Médicos criminales y médicos solidarios

El sector salud, luego de protagonizar una serie de protestas —con varios paros incluidos— ha resuelto un nuevo paro; esta vez, de 72 horas, en protesta por la jubilación forzosa de profesionales médicos. Son tres días que cada quién, sobre todo el vecino y la vecina de a pie, tendrá que rebuscárselas para alguna contingencia que demande esos servicios.

El paro médico hace recuerdo a aquellos paros del magisterio en épocas de la vieja república discriminadora, cuando el magisterio programaba paros y más paros contra los gobiernos de turno. Evidentemente, en aquellas épocas, había sobrados motivos para hacerlo. Desde las vetustas construcciones que servían de escuelas públicas, hasta los magros salarios que cobraba el plantel docente, inducían en la desesperación, a tomar medidas radicales. Lo cierto es que, de los doscientos días programados de estudio, se cumplía un exiguo porcentaje que terminaba con estudiantes con aprobación formal, pero con graves insuficiencias en sus conocimientos. Fue una bomba de tiempo, con estallidos esporádicos y permanentes: bachilleres que, en el mejor de los casos, se convertían en profesionales para exhibir luego una supina ignorancia en aspectos elementales. En suma, el daño no se lo hacia al gobierno, ni mucho menos a las clases dominantes, cuyos hijos e hijas estudiaban en colegios particulares ajenos a todo problema; islas verdaderas de discriminación de la que aún quedan rescoldos lamentables.

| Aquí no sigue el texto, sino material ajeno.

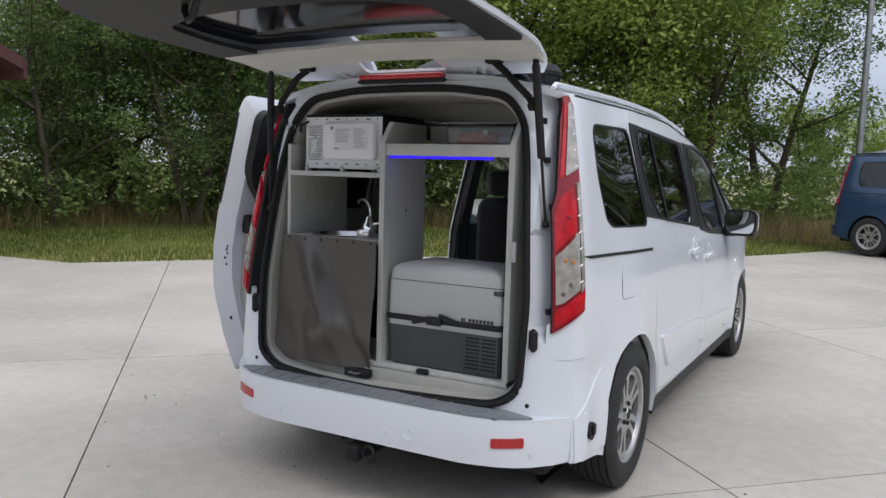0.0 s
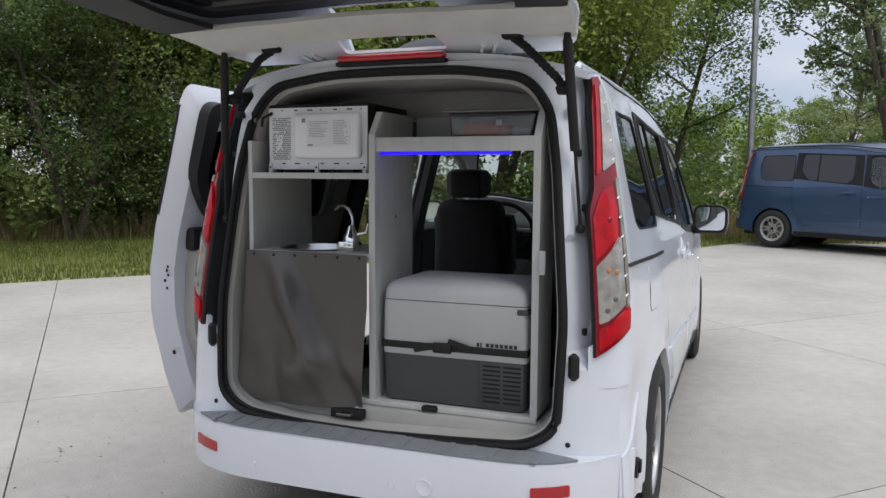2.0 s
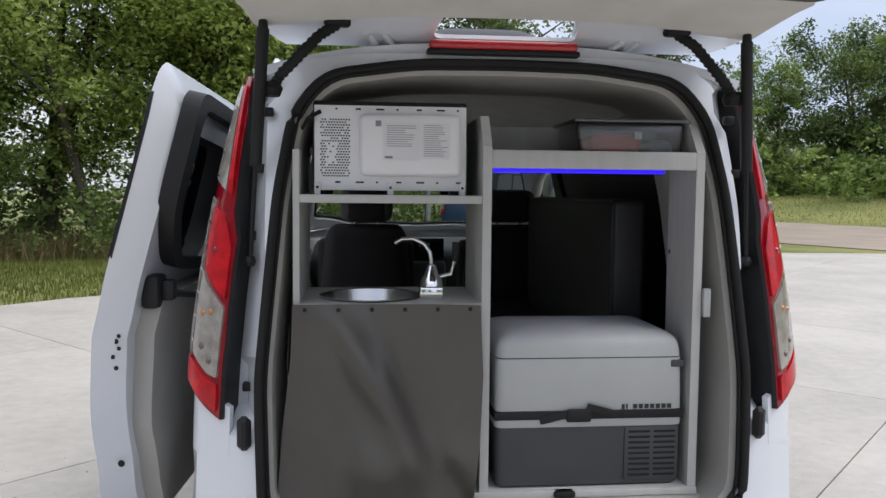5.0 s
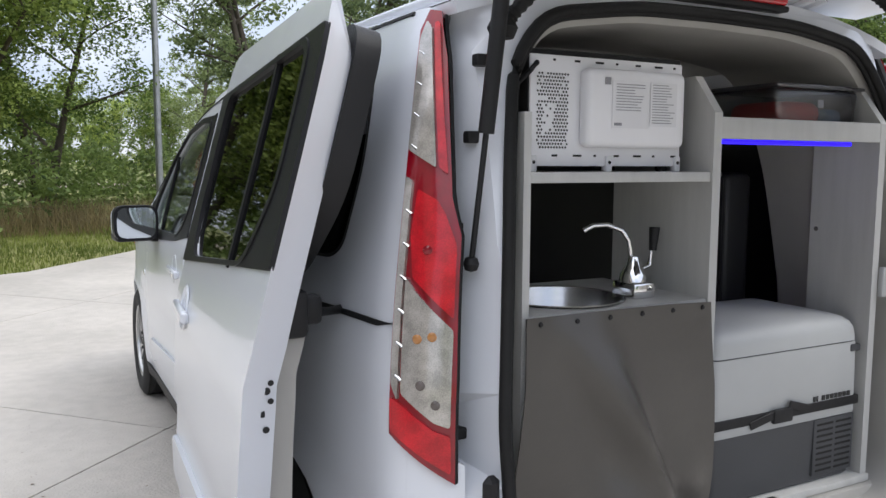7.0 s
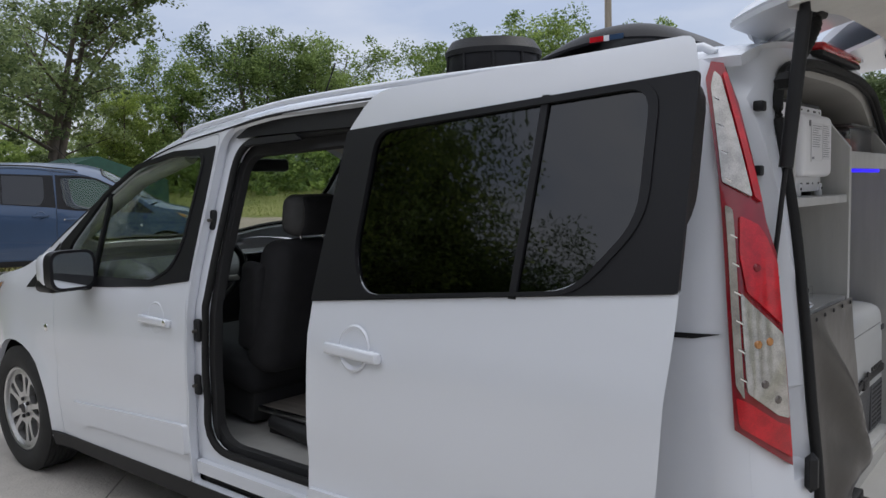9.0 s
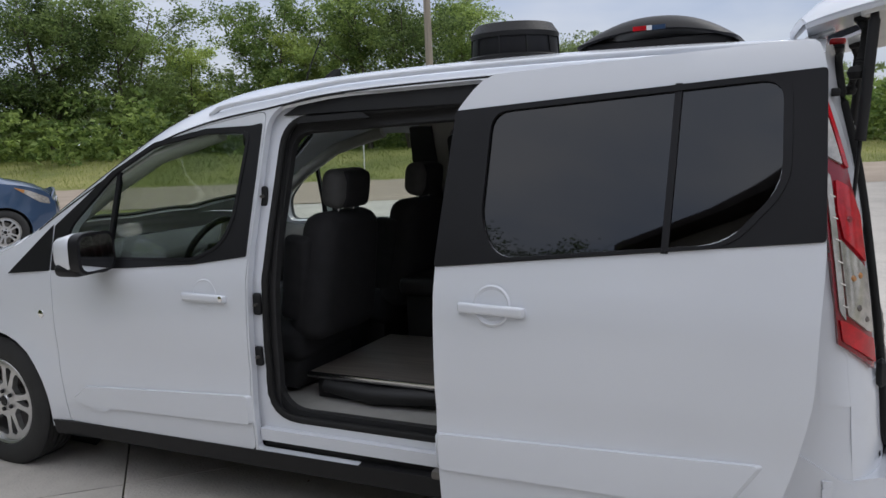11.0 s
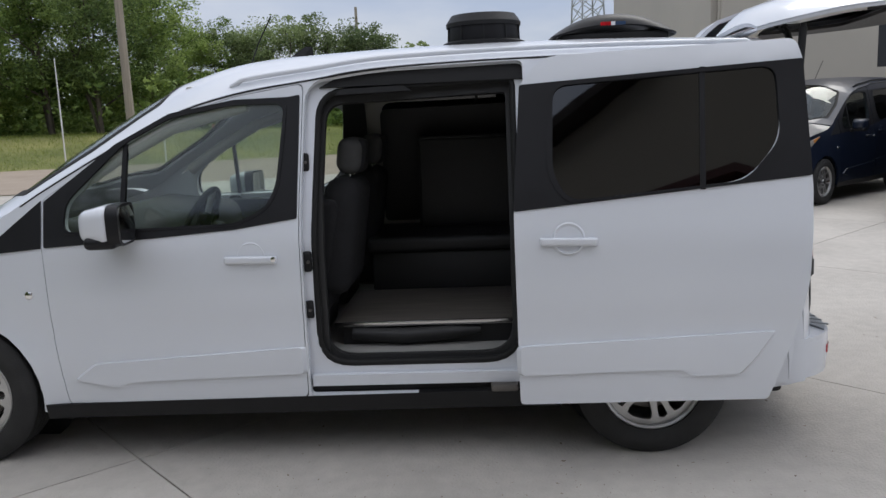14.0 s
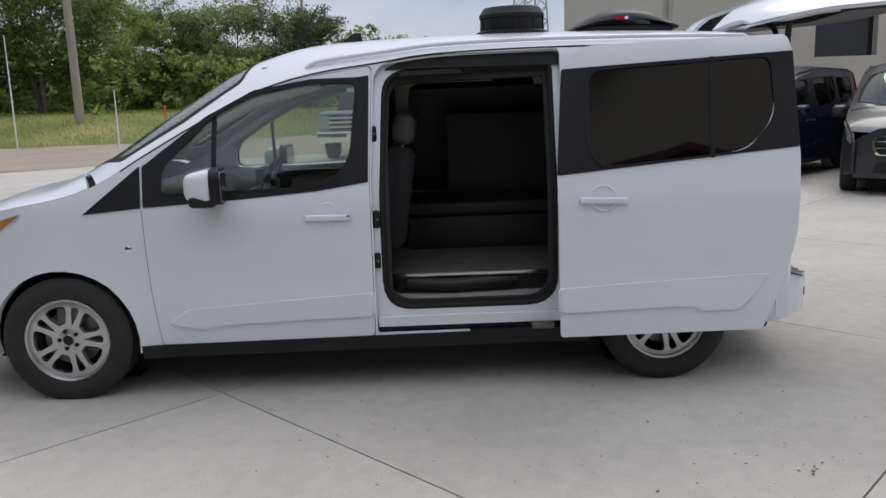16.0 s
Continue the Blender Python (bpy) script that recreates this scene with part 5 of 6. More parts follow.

Hoy, el caso del paro médico revista similitudes alarmantes. El pretexto del paro es cuestionable; resulta obvio que debe haber una edad tope para la jubilación. A ésta tiene que acogerse cualquier profesional de salud no sólo para dar paso a nuevas generaciones que tomen la posta con renovados conocimientos y con aplicaciones tecnológicas nuevas, sino por natural merma en las capacidades de quienes han cumplido un ciclo de vida. Pero, para médicos y médicas que azuzan, promueven y hacen el paro, tal parece que la ley de la vida no se aplica. Luego de haber logrado la “conquista” de trabajar sólo seis horas —para eso sí, hay que entender que tales profesionales, a diferencia de otros y otras, si se cansan— , hoy quieren imponer su capricho para decidir por sí mismos si siguen con aptitudes para el desempeño de su trabajo, y para obstaculizarle posibilidades a las nuevas generaciones.

Pero, al igual que con el caso de la educación, la medida atenta sólo a pobres que deben recurrir a servicios de salud estatales y públicos. Ellos son, parafraseando a Frantz Fanon, los condenados de la tierra; porque los otros, los pudientes, por supuesto que acuden a las clínicas y consultorios privados que sí permanecen abiertos e impecables. Don Dinero compra en estos casos los servicios que se cobran para atender a pacientes de primera; es decir, para los que no tienen que trabajar el día a día para sobrevivir. Para eso están los seguros privados inaccesibles a la inmensa mayoría de la población obligada a ir a los hospitales y centros de salud públicos de un sistema despiadado por sus limitaciones donde el “Lo programaremos para el próximo mes” equivale a decirle al paciente que aguante como pueda y donde pueda, hasta la próxima cita.

Frente a ello, queda aún pendiente una profunda reforma en el sistema de salud que, inicialmente, debe acabar con los privilegios de seguros que retroalimentan la desigualdad y son la otra cara de la medalla del juramento hipocrático. Alguna vez, Fidel Castro, indagado por un acucioso periodista sobre cómo habían logrado parar un sistema de salud único en el mudo, admirado también por sus valores que llevan a brigadas médicas a todas partes del mundo, contaba que, ante una huelga más de chantaje al gobierno revolucionario que recién iniciaba reformas en la isla, decidieron despedir a todos y a todas. Sólo se quedaron quienes tenían un corazón solidario; los demás se fueron para Miami, augurando el colapso total y la muerte a plazo fijo de pacientes. Nada de ello ocurrió; por el contrario, sobre la base de una nueva generación de jóvenes que amaban a su país y a su profesión, se edificó lo que hoy es orgullo de Cuba.

En Bolivia, felizmente, están también los otros y las otras. Profesionales formados en Cuba y Venezuela, despreciados por sus colegas por la leyenda negra impuesta por la narrativa imperialista, se mantienen firmes en sus puestos de trabajo. Esa actitud responsable y solidaria debería inspirar a un cambio radical: erradicar a verdaderas dinastías que se han apropiado de la salud pública para beneficio propio, y acabar, de una buena vez y por todas, con el chantaje infame.